Latvian economy overview

Latvia’s economy has experienced one of the highest GDP growth rates in Europe. Latvia entered European Union in 2004, which led to rapid GDP growth. From 2005 to 2007, the average annual GDP growth rate exceeded 10%, when major inflows of foreign capital stimulated a significant increase in private consumption.

In 2008, the country entered a severe recession due to an unsustainable current account deficit, collapse of the real estate market, and large private debt exposure. During the crisis, GDP fell by a quarter, an external debt almost doubled, the number of employed persons decreased by 16%, while the real wages of those still employed fell by 12%. Latvia successfully emerged from the recession at the end of 2010, and growth has resumed, based mainly on the increasing role of exports.

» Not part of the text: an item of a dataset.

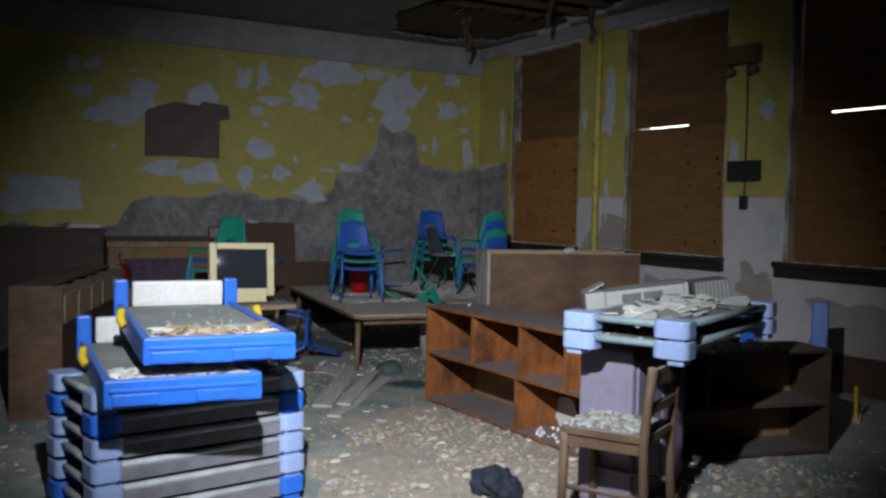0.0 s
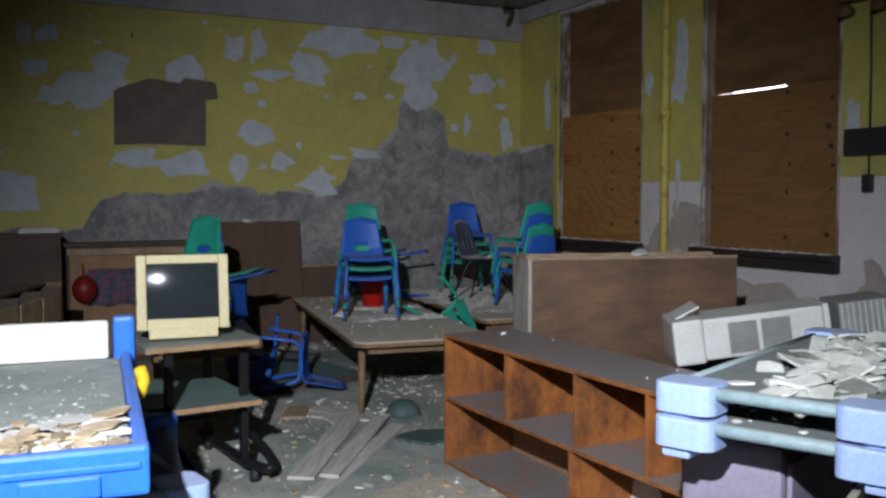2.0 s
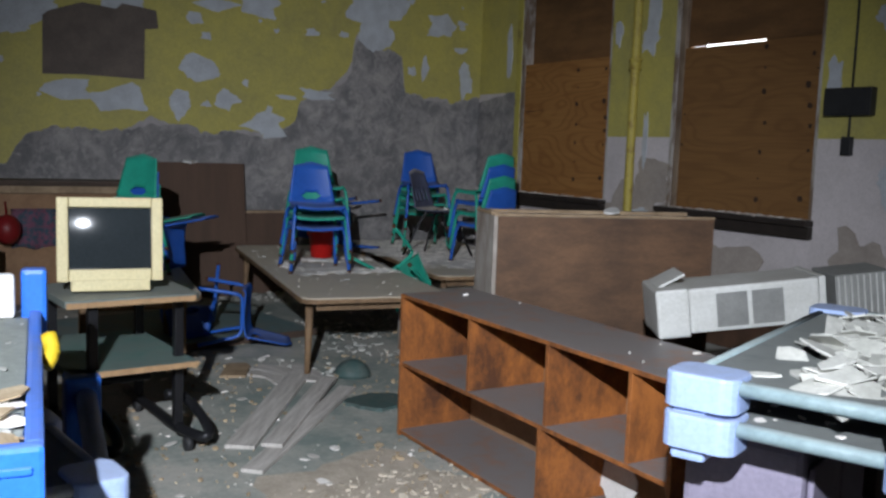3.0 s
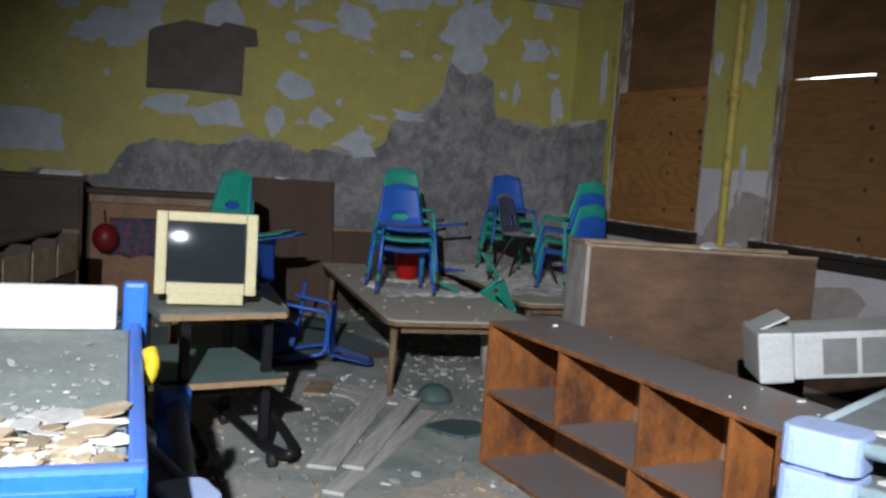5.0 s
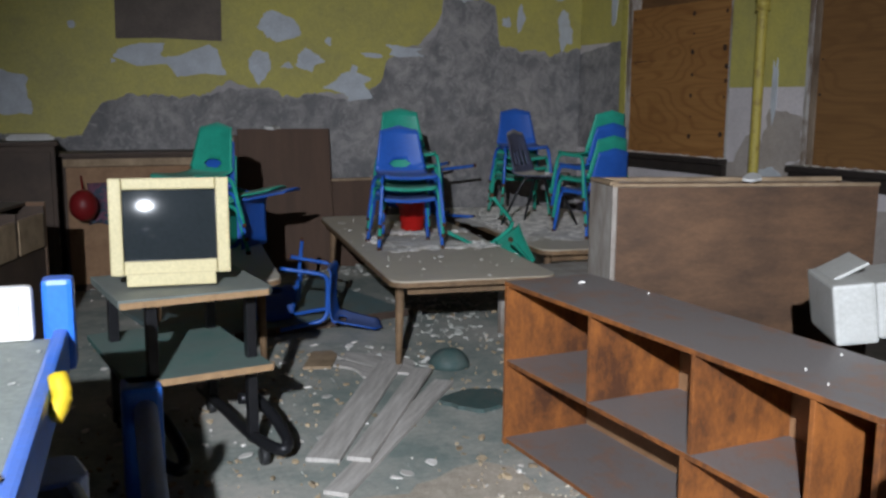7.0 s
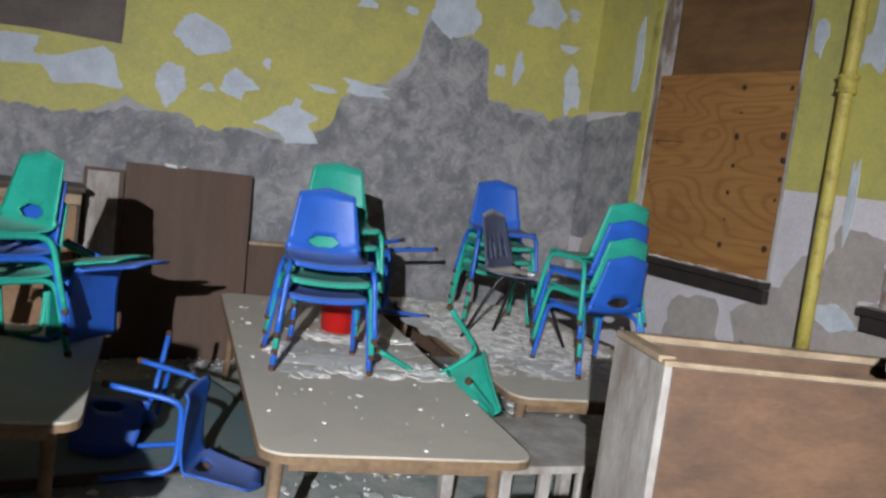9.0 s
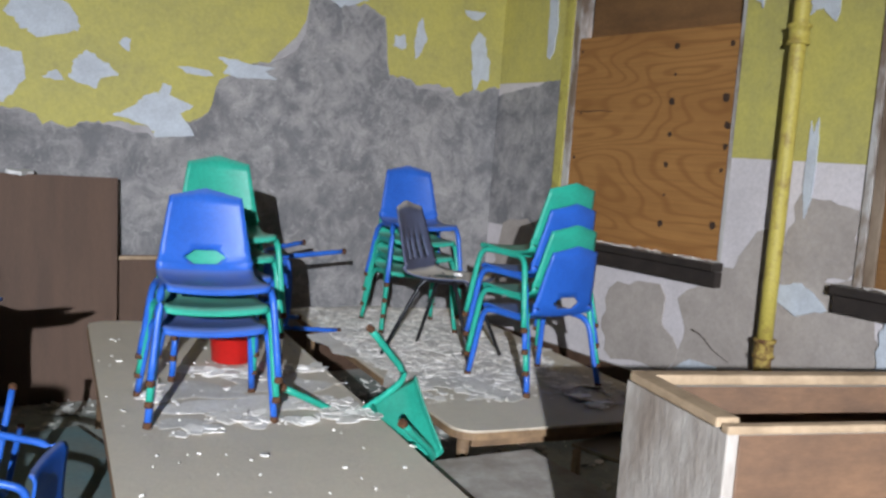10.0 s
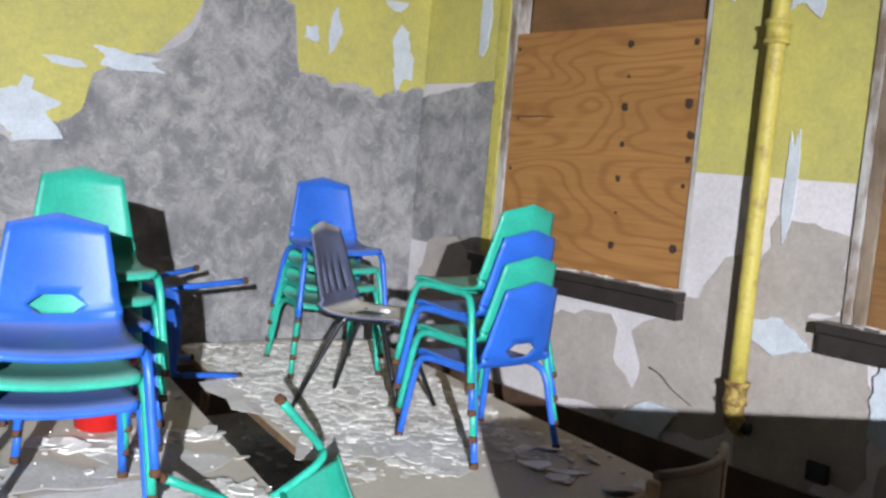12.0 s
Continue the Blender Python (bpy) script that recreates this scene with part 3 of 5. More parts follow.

In 2017, GDP grew by 3.8%, in 2018 – by 4.3%, while in 2019 – by 2.2%. The growth of the Latvian economy was considerably faster in 2017 and 2018 than in the previous years. It was fostered by the improvement in the external environment, private and public investments, and an increase in employment and wages. It must be noted that current export volumes exceed pre-crisis levels by more than twice.

Latvia has exceeded the forecasts when dealing with the covid-19 crisis, as we experienced a -3.5% drop in GDP comparing to the forecasted -7%. According to the European Commission, the forecast is that, in 2021, Latvia's GDP will grow by 3.5%, while in 2022 by 3.1%.